Carmignac
- Founded: 1989; 37 years ago
- Founder: Édouard Carmignac (Founder, Chairman and CIO); Éric Helderlé (Founder, Managing Director Carmignac Luxembourg);
- Headquarters: 24, Place Vendôme, Paris, France
- Key people: Frédéric Leroux (Head of Cross Asset) Maxime Carmignac, (CEO, Carmignac UK) Rose Ouahba (Managing Director) Christophe Peronin (Managing Director);
- Products: Asset Management
- Total assets: $44 billion (2021)
- Number of employees: 294
- Website: www.carmignac.com

= Carmignac =

French asset management firm

Carmignac is a French asset management firm founded in 1989 by Édouard Carmignac and Éric Helderlé. The firm is wholly employee-owned and as of 2025 had $40.9 billion of assets under management.

== History ==
=== Foundation and early year ===
After its founding in 1989 in Paris, the firm opened its first office abroad in Luxembourg in 1999. In 2008, offices were established in Madrid and Milan, followed by London in 2012 and Zurich in 2015.

In 2000, Carmignac’s assets amounted to €1 billion, reaching €13 billion in 2007.

The firm’s flagship fund, Carmignac Patrimoine, was not affected by the 2008 financial crisis, which led to an increase in assets in the following years, and it became one of the largest funds in Europe for a while, according to the Financial Times.

=== 2018 - Present ===
In September 2018, it was announced that Édouard Carmignac would step down from running the Carmignac Investissement Fund, management of which passed to David Older.

Edouard Carmignac announced in January 2019 that he would step down as the portfolio manager of the Carmignac Patrimoine fund after holding this position for 30 years. Rose Ouahba and David Older succeeded Carmignac as dual leads of the Fund. However, Edouard Carmignac maintained his role as a member of the strategic investment committee and chief investment officer (CIO).

In June 2019, the company agreed to pay a €30 million as part of a settlement under a public interest judicial agreement against the discontinuation of proceedings by the National Financial Prosecutor's Office.

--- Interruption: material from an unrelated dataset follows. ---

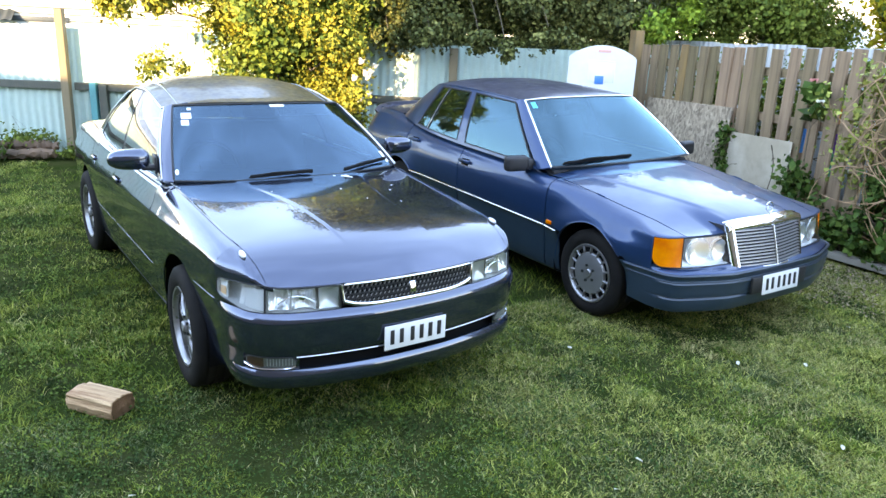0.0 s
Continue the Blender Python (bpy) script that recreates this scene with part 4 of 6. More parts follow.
    tubes("bumper_rib", [tuck([s.belt(abs(t), 0.486, 0.010) * (1 if t > 0 else -1, 1, 1) for t in np.linspace(-te(0.46) + 0.02, te(0.46) - 0.02, 61)])], 0.009, CLADDING, bumper, "pale upper rib of the bumper", 8)
    tubes("bumper_rib", [tuck([s.belt(abs(t), 0.447, 0.010) * (1 if t > 0 else -1, 1, 1) for t in np.linspace(-te(0.44) + 0.02, te(0.44) - 0.02, 61)])], 0.006, CLADDING, bumper, "", 8)
    box("plate_backing", (0.56, 0.02, 0.11), (0, -0.014, 0.392), BLACK_PLASTIC, bumper, "", 0.005)
    number_plate(car, -0.030, 0.388, -4.0, 0.375, 0.13)
    pair("rear_bumper", s.belt_patch(s.at_y(4.35), s.t[-1], 0.24, 0.50, 18, 8, 0.02), CLADDING, car, 0.010)
    # lamps
    ta, tb, tc = s.at_x(0.345), s.at_x(0.797), s.at_y(0.312)
    for side in (1, -1):
        f = np.array((side, 1, 1))
        hi = lambda t: top(s.py(t)) - 0.012
        round_end = lambda t: 0.05 * (1 - math.sqrt(max(0.0, 1 - max(0.0, (t - tc + 0.07) / 0.07) ** 2)))
        def lens(t0, t1, out, nu=12, lo=0.525):
            return np.array([[s.belt(t, lo + round_end(t) + (hi(t) - lo - round_end(t)) * v, out) for v in np.linspace(0, 1, 6)] for t in np.linspace(t0, t1, nu)]) * f
        lamp = shells("headlamp", [lens(ta, tb, 0.004, 16)], LAMP_GLASS, car, 0.004, "clear rectangular headlamp")
        shells("lamp_housing", [lens(ta, tb, -0.05, 12)] + [np.array([[s.belt(t, z(t), o) for o in (0.0, -0.025, -0.05)] for t in np.linspace(ta, tb, 10)]) * f for z in (hi, lambda t: 0.525)] + [np.array([[s.belt(ta, z, o) for o in (0.0, -0.05)] for z in (0.525, 0.6, 0.69)]) * f], LAMP_CLEAR, lamp, 0.003)
        for cx, rad in ((0.632, 0.088), (0.455, 0.074)):
            t = s.at_x(cx)
            c, q = s.belt(t, 0.614, -0.040), s.belt(t, 0.614, 0.0)
            d = (q - c) / np.linalg.norm(q - c)
            bowl = lathe("reflector", [(-0.001, 0.004), (0.004, rad * 0.5), (0.018, rad * 0.85), (0.030, rad), (0.028, rad * 1.02)], REFLECTOR, lamp, "", 24, "z")
            bowl.matrix_basis = Matrix.Translation(c * f) @ Vector(d * f).to_track_quat("Z", "Y").to_matrix().to_4x4()
        amber = shells("corner_indicator", [lens(tb + 0.006, tc, 0.004, 14)], AMBER, car, 0.006, "bright orange corner indicator")
        ring = [s.belt(t, hi(t) + 0.002, 0.0) * f for t in np.linspace(ta, tc, 20)] + [s.belt(t, 0.523 + round_end(t), 0.0) * f for t in np.linspace(tc, ta, 20)]
        tubes("lamp_seal", [ring], 0.004, SEAL, lamp, "", 6, True)
        tubes("lamp_divider", [[s.belt(tb + 0.002, z, 0.003) * f for z in np.linspace(0.525, hi(tb), 5)]], 0.004, SEAL, lamp, "", 6)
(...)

In 2023, a new management team was appointed to run Carmignac Patrimoine. In 2024, Kristofer Barrett was appointed to replace David Older on Carmignac Patrimoine and Carmignac Investissement. Carmignac Portfolio Family Governed closed in 2024.

== Funds managed ==
As of 2026, Carmignac managed 26 investment strategies. These activities include, among others, equity and fixed income management.

In May 2019, it was announced that Carmignac launched six new OEICs funds in the United Kingdom in a push to increase its European presence beyond the French market. The funds are similar to those the firm is already managing in France. In April 2019, Marie-Anne Allier took over the co-management of Carmignac Sécurité Fond. In the same year, three of the company's funds were certified with the French SRI label for sustainable investment vehicles.

The firm launched two more funds in June that year, called the Carmignac Portfolio Grandchildren fund and the Carmignac Portfolio Family Governed fund. These aim to provide financial security to children.

In 2024, Carmignac opened its first private equity strategy. It also launched Carmignac Portfolio Tech Solutions in 2024. Naomi Waistell joined the business to co-manage Carmignac’s emerging market strategy in 2025.